De oordelen van het Hof dat ook een staking die in beginsel door het ESH is gedekt, slechts als uiterste middel mag worden gehanteerd, en dat de rechter zich te dien aanzien terughoudend dient op te stellen zijn derhalve juist.
3.4 Het Hof heeft vervolgens de vraag onder ogen gezien of in het gegeven geval de staking als uiterste middel is gehanteerd, en het heeft, zich verenigend met het oordeel van de President, deze vraag ontkennend beantwoord en geoordeeld dat de staking als volstrekt voorbarig en prematuur moet worden aangemerkt. Dit een en ander geeft in het licht van hetgeen hiervoor in 3.3 is overwogen, niet blijk van een onjuiste rechtsopvatting en is niet onbegrijpelijk, in aanmerking genomen dat het naar het in cassatie niet bestreden oordeel van het Hof ging om verkennend overleg omtrent een aangelegenheid waarover Douwe Egberts zich nog oriënteerde, alsmede dat, naar blijkt uit hetgeen hiervoor in 3.1, met name onder (xi) en (xii) is vermeld, de reacties van de zijde van de werknemers op de bekendmaking dat Douwe Egberts deze aangelegenheid onder ogen zag, Douwe Egberts ertoe hebben genoopt een nadere studie aan te kondigen, gedurende welke de bestaande situatie zou worden gehandhaafd, om daarna het overleg voort te zetten. Tot nadere motivering was het Hof in dit kort geding niet gehouden.
Uit het vorenoverwogene volgt dat de onderdelen 2 en 3 tevergeefs zijn voorgesteld.
3.5 Het oordeel van het Hof dat de staking niet als uiterste middel is gehanteerd en als volstrekt voorbarig en prematuur moet worden aangemerkt, berust, zoals hiervoor is overwogen, hierop dat de Bonden zwaarwegende procedureregels hebben veronachtzaamd door een staking te (blijven) ondersteunen ter behartiging van het belang van de werknemers dat een door Douwe Egberts in het kader van een reorganisatie als mogelijk aangekondigde maatregel achterwege zou blijven, zulks terwijl Douwe Egberts daaromtrent nog geen definitief standpunt had ingenomen en een nadere studie had aangekondigd en overleg met de Bonden had toegezegd. Voor zover onderdeel 4 veronderstelt dat het Hof met voormeld oordeel is getreden in een waardering en toetsing van de wederzijdse standpunten, mist het derhalve feitelijke grondslag, zodat het niet tot cassatie kan leiden.

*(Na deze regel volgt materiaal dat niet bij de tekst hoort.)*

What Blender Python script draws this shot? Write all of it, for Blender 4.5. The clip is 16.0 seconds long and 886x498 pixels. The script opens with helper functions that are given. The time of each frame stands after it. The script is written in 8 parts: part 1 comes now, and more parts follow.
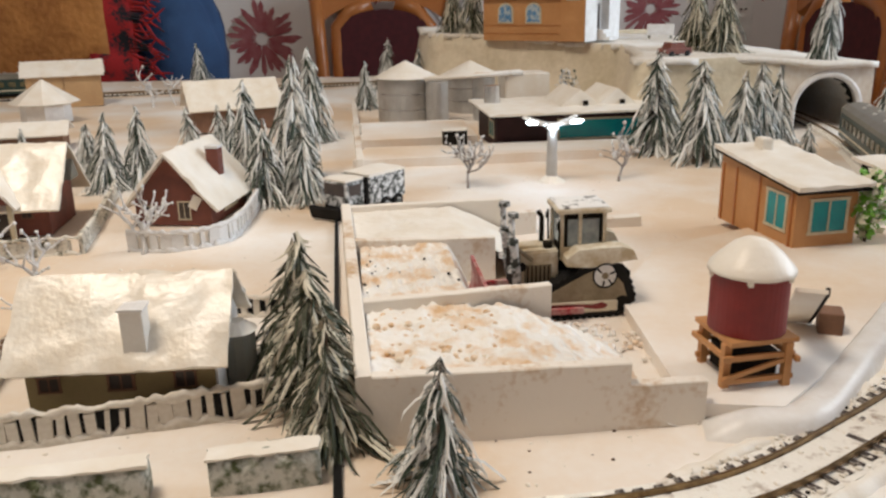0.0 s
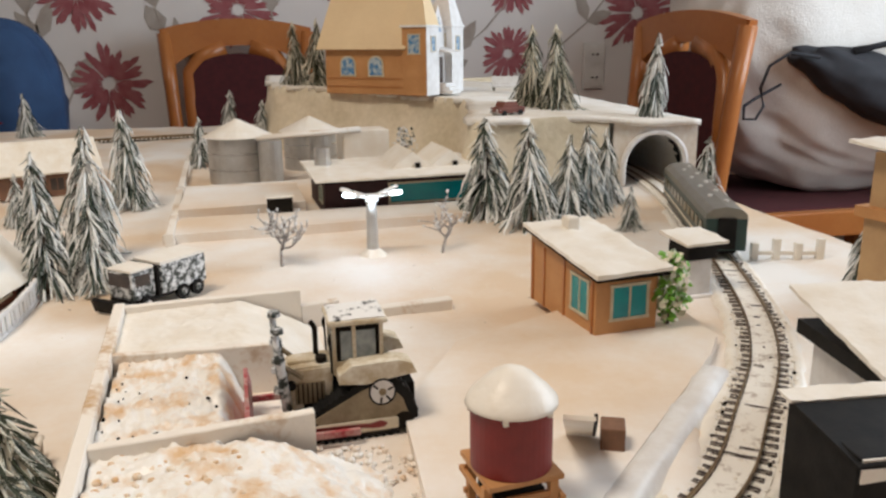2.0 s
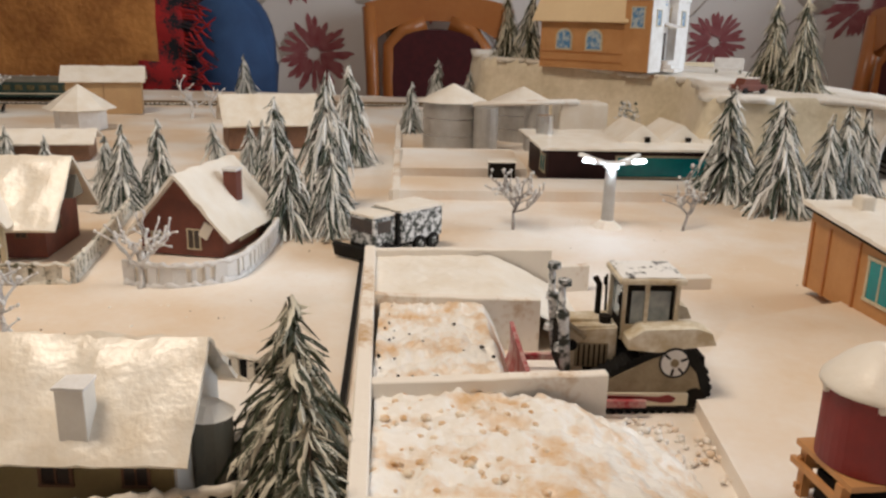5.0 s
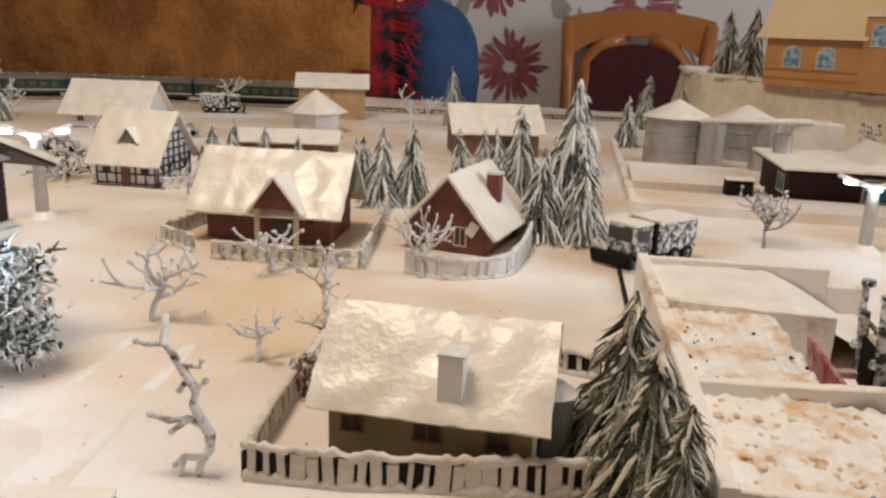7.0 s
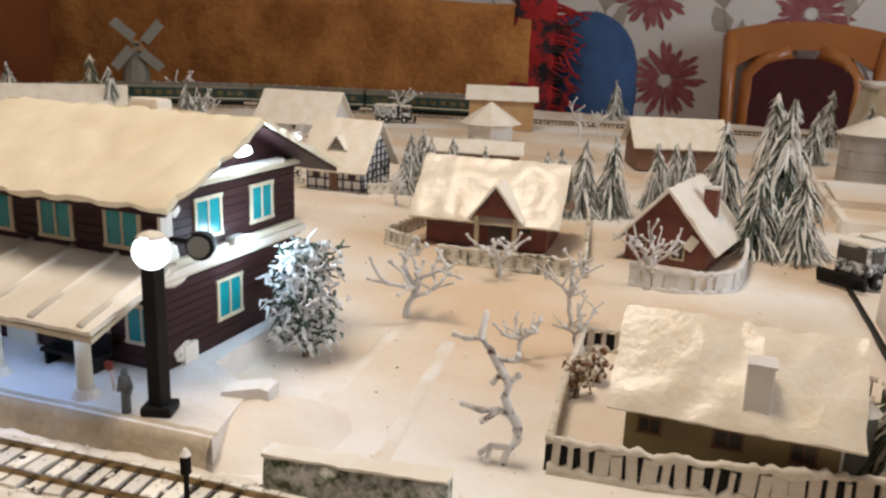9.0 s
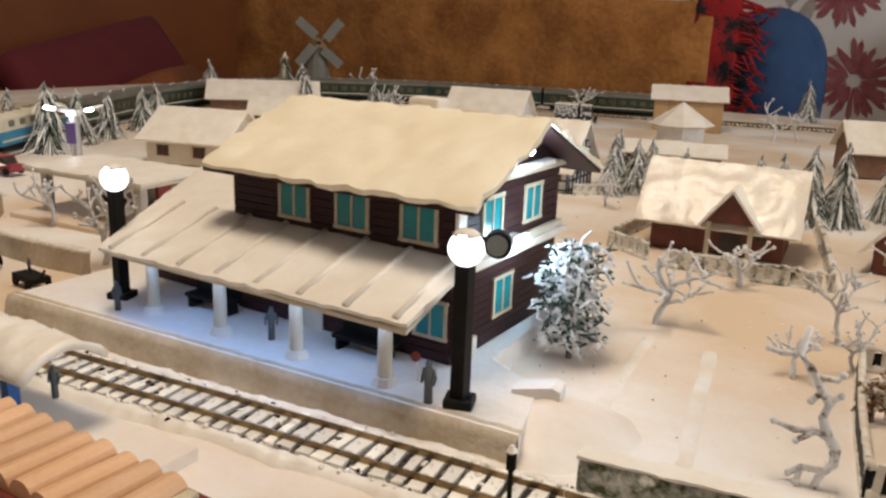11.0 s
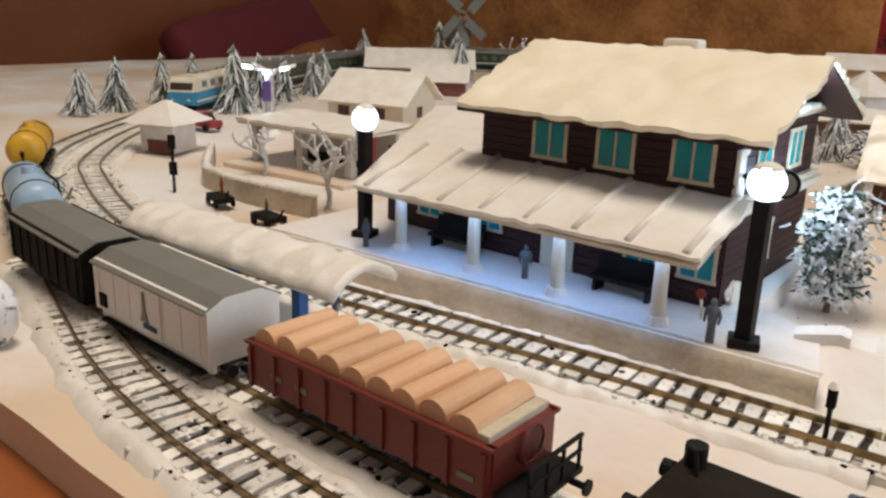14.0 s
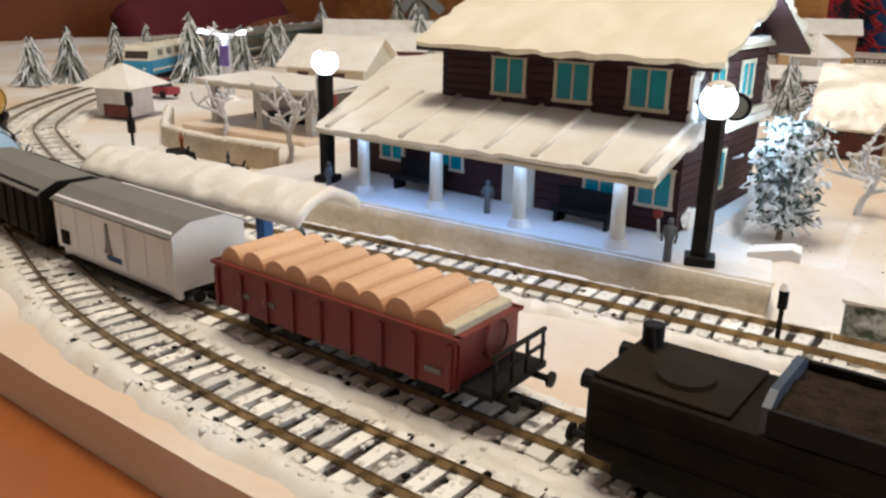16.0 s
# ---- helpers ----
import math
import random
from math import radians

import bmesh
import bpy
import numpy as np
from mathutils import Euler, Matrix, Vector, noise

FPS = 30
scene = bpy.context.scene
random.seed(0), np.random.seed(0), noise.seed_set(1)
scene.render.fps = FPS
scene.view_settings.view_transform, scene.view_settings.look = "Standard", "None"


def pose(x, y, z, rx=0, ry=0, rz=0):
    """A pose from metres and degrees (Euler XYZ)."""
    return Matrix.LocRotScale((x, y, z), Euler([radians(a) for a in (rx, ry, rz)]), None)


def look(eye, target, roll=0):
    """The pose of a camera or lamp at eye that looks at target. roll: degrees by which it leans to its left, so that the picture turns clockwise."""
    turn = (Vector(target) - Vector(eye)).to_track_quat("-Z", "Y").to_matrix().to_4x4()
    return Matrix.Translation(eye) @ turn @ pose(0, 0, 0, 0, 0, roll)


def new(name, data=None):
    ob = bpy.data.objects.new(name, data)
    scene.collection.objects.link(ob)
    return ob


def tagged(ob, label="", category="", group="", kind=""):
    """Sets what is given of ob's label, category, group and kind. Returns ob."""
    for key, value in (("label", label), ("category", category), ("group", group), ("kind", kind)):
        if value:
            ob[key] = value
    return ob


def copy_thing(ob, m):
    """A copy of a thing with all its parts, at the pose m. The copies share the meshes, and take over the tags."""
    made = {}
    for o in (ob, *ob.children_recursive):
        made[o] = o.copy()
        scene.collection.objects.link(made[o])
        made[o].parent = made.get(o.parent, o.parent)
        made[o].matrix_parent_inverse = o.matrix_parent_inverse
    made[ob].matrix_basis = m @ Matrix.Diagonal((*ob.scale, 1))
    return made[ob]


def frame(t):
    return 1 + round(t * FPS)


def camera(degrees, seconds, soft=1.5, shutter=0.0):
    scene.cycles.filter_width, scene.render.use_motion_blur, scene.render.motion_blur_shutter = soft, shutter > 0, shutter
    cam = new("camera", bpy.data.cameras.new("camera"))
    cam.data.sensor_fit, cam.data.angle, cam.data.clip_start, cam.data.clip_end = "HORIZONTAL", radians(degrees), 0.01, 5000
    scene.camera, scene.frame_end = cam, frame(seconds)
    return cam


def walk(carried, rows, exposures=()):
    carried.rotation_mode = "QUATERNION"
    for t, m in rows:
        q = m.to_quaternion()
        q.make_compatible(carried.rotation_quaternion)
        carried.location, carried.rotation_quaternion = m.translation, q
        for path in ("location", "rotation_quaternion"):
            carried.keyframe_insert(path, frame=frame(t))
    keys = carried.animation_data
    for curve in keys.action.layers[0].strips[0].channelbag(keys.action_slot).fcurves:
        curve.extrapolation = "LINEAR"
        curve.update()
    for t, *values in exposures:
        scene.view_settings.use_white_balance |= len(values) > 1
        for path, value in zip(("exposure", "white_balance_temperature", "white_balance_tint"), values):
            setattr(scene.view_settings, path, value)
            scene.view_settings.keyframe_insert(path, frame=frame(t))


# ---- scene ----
cam = camera(57.5, 16.0, soft=2.5)
PATH = [
    (0, (0.0251, 0.0150, 0.1773), (0.1158, 1.9235, -0.4136), -1.15),
    (0.5, (0.0511, 0.0288, 0.1906), (0.2923, 1.9342, -0.3674), -1.01),
    (1, (0.0728, 0.0418, 0.1995), (0.4097, 1.9406, -0.3305), -1.40),
    (1.5, (0.0878, 0.0517, 0.2043), (0.4624, 1.9480, -0.3093), -1.18),
    (2, (0.0935, 0.0583, 0.2050), (0.4710, 1.9533, -0.3111), -0.69),
    (2.5, (0.0812, 0.0732, 0.2110), (0.4264, 1.9845, -0.2662), -0.60),
    (3, (0.0736, 0.0698, 0.2132), (0.3919, 1.9896, -0.2486), -0.40),
    (5.5, (0.0147, 0.1019, 0.1694), (-0.1071, 2.0201, -0.3833), 1.86),
    (6, (-0.0052, 0.0871, 0.1703), (-0.2276, 1.9986, -0.3748), 2.15),
    (6.5, (-0.0232, 0.0752, 0.1719), (-0.3435, 1.9777, -0.3555), 2.11),
    (7, (-0.0386, 0.0658, 0.1712), (-0.4491, 1.9522, -0.3514), 2.23),
    (7.5, (-0.0567, 0.0544, 0.1703), (-0.5493, 1.9221, -0.3485), 2.83),
    (8, (-0.0761, 0.0444, 0.1697), (-0.6565, 1.8875, -0.3462), 2.73),
    (10.5, (-0.1478, 0.0074, 0.1701), (-1.0586, 1.7143, -0.3370), 2.19),
    (11, (-0.1672, -0.0009, 0.1692), (-1.1790, 1.6426, -0.3551), 2.11),
    (11.5, (-0.1776, -0.0070, 0.1696), (-1.2547, 1.5927, -0.3602), 1.33),
    (12, (-0.1886, -0.0164, 0.1674), (-1.3055, 1.5527, -0.3717), 1.45),
    (12.5, (-0.2009, -0.0247, 0.1622), (-1.3703, 1.5003, -0.3917), 1.47),
    (13, (-0.2128, -0.0344, 0.1596), (-1.4145, 1.4664, -0.3911), 1.64),
    (13.5, (-0.2204, -0.0427, 0.1551), (-1.4490, 1.4294, -0.4139), 1.52),
    (14, (-0.2227, -0.0473, 0.1471), (-1.4489, 1.4221, -0.4337), 1.75),
    (14.5, (-0.2195, -0.0538, 0.1382), (-1.4062, 1.4411, -0.4591), 1.95),
    (15, (-0.2183, -0.0569, 0.1300), (-1.3931, 1.4395, -0.4870), 1.66),
    (15.5, (-0.2165, -0.0562, 0.1260), (-1.3768, 1.4508, -0.4926), 1.39),
    (16, (-0.2144, -0.0563, 0.1253), (-1.3631, 1.4600, -0.4923), 1.11),
]
walk(cam, [(t, look(eye, target, roll)) for t, eye, target, roll in PATH], exposures=[(0, 0.12, 6200, 8), (3, 0.16, 6200, 8), (5.5, -0.07, 6550, 10), (8, -0.07, 6480, 10), (10.5, -0.13, 6620, 10), (13, -0.13, 6500, 10), (14.5, 0.02, 6050, 8), (16, 0.15, 6050, 8)])

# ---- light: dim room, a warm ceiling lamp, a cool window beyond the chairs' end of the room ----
world = bpy.data.worlds.new("world")
scene.world = world
world.use_nodes = True
world.node_tree.nodes["Background"].inputs[0].default_value = (0.5, 0.6, 0.8, 1)
world.node_tree.nodes["Background"].inputs[1].default_value = 0.2


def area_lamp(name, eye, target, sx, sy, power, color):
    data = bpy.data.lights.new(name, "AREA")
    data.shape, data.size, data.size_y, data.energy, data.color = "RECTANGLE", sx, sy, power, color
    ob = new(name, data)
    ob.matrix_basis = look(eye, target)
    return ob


def point_lamp(name, x, y, z, power, color, r):
    data = bpy.data.lights.new(name, "POINT")
    data.energy, data.color, data.shadow_soft_size = power, color, r
    ob = new(name, data)
    ob.location = (x, y, z)
    return ob


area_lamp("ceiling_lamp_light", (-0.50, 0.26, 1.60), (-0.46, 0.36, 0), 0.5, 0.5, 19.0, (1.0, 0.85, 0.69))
area_lamp("window_light", (2.17, 0.95, 0.75), (0.3, 1.3, 0.0), 1.5, 1.2, 37, (0.86, 0.93, 1.0))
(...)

3.6 Uit hetgeen hiervoor is overwogen volgt dat het incidentele beroep, dat is ingesteld onder de voorwaarde dat het bestreden arrest op het principale beroep zou worden vernietigd, geen behandeling behoeft.
4. Beslissing
De Hoge Raad:
verwerpt het principale beroep;
veroordeelt de Bonden in de kosten van het geding in cassatie, tot op deze uitspraak aan de zijde van Douwe Egberts begroot op ƒ 597,20 aan verschotten en ƒ 3.000,-- voor salaris.
Dit arrest is gewezen door de vice-president Roelvink als voorzitter en de raadsheren Neleman, Heemskerk, Herrmann en Hammerstein, en in het openbaar uitgesproken door de raadsheer Heemskerk op 28 januari 2000.